Identify the lines that contain the word "with", then copy them.
◆ ◆ ◆
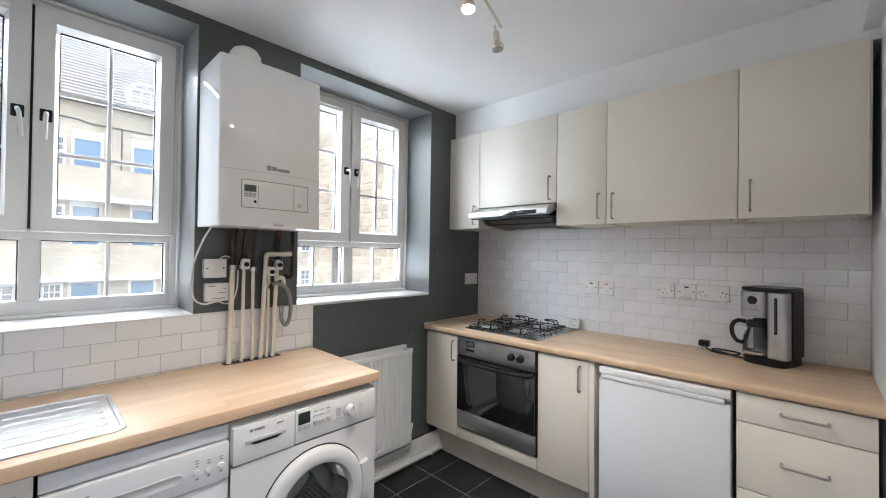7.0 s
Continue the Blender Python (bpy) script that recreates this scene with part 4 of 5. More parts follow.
oven = thing("oven", (2.2, 2.35, 0.2), "built-in steel oven with dark glass door", "oven")
oy0, oy1 = 2.052, 2.648
part("housing_panel", box(XF, XF + 0.018, oy0 + 0.002, oy1 - 0.002, ZB, 0.272, bevel=0.0015), M_UNIT, oven, "cream filler panel below the oven")
part("body", box(XF + 0.02, 2.48, oy0 + 0.01, oy1 - 0.01, 0.28, 0.868), M_BLACK, oven, smooth=None)
part("trim", box(XF + 0.004, XF + 0.02, oy0, oy1, 0.275, 0.875, bevel=0.002), M_BLACK, oven)
part("control_panel", box(XF - 0.012, XF + 0.006, oy0 + 0.008, oy1 - 0.008, 0.752, 0.869, bevel=0.002), M_OVEN, oven, "brushed steel control panel")
part("door_glass", box(XF - 0.014, XF + 0.006, oy0 + 0.008, oy1 - 0.008, 0.395, 0.735, bevel=0.002), M_BLACKGLASS, oven, "dark mirror-like oven glass")
part("lower_band", box(XF - 0.014, XF + 0.006, oy0 + 0.008, oy1 - 0.008, 0.287, 0.393, bevel=0.002), M_STEEL, oven, "brushed steel lower band")
part("gap_line", box(XF - 0.006, XF + 0.004, oy0 + 0.006, oy1 - 0.006, 0.735, 0.752), M_BLACK, oven, smooth=None)
hp = smooth_path([(XF - 0.012, oy1 - 0.02, 0.732), (XF - 0.038, oy1 - 0.05, 0.727), (XF - 0.05, oy1 - 0.15, 0.722), (XF - 0.053, 2.35, 0.72), (XF - 0.05, oy0 + 0.15, 0.722), (XF - 0.038, oy0 + 0.05, 0.727), (XF - 0.012, oy0 + 0.02, 0.732)], 5)
part("handle", tube(hp, 0.0115, 10), M_BLACK, oven, "curved black bar handle")
part("display", box(XF - 0.0135, XF - 0.0115, 2.495, 2.565, 0.818, 0.853), M_DISPLAY, oven, smooth=None)
part("display_digits", boxes((XF - 0.0142, XF - 0.0134, 2.505, 2.555, 0.826, 0.845)), M_LCD, oven, smooth=None)
for q in range(6):
    part("button", box(XF - 0.018, XF - 0.011, 2.500 + q * 0.0115, 2.508 + q * 0.0115, 0.790, 0.803, bevel=0.001), M_BLACK, oven)
for ky in (2.212, 2.152):
    part("knob", lathe([(0, 0.0235), (0.006, 0.0235), (0.008, 0.02), (0.026, 0.0175), (0.029, 0.014), (0.03, 0.0)], (XF - 0.012, ky, 0.812), (-1, 0, 0), 24), M_BLACK, oven)
    part("print", boxes((XF - 0.0128, XF - 0.0116, ky - 0.003, ky + 0.003, 0.842, 0.847)), M_MARK, oven, smooth=None)
part("neon", boxes((XF - 0.0135, XF - 0.0115, 2.100, 2.106, 0.83, 0.836)), M_RED, oven, smooth=None)
part("badge", boxes((XF - 0.0128, XF - 0.0116, 2.505, 2.575, 0.763, 0.769)), M_MARK, oven, smooth=None)

fridge = thing("fridge", (2.2, 1.425, 0), "white under-counter fridge with grip strip", "fridge")
fy0, fy1, fx = 1.163, 1.694, 1.893
part("body", box(fx + 0.06, 2.46, fy0 + 0.003, fy1 - 0.003, 0.03, 0.845, bevel=0.004), M_ENAMEL_B, fridge)
part("door", box(fx, fx + 0.055, fy0, fy1, 0.06, 0.812, bevel=0.006), M_ENAMEL_B, fridge)
part("handle_strip", box(fx - 0.004, fx + 0.05, fy0 + 0.02, fy1 - 0.01, 0.812, 0.832, bevel=0.004), M_ENAMEL_B, fridge, "pale grip strip along the door's top")
part("top_lid", box(fx + 0.002, 2.46, fy0, fy1, 0.834, 0.867, bevel=0.006), M_ENAMEL, fridge)
part("kickplate", box(fx + 0.03, fx + 0.05, fy0 + 0.01, fy1 - 0.01, -0.022, 0.056), M_BLACK, fridge, smooth=None)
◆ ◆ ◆
Exercise response:
Continue the Blender Python (bpy) script that recreates this scene with part 4 of 5. More parts follow.
oven = thing("oven", (2.2, 2.35, 0.2), "built-in steel oven with dark glass door", "oven")
fridge = thing("fridge", (2.2, 1.425, 0), "white under-counter fridge with grip strip", "fridge")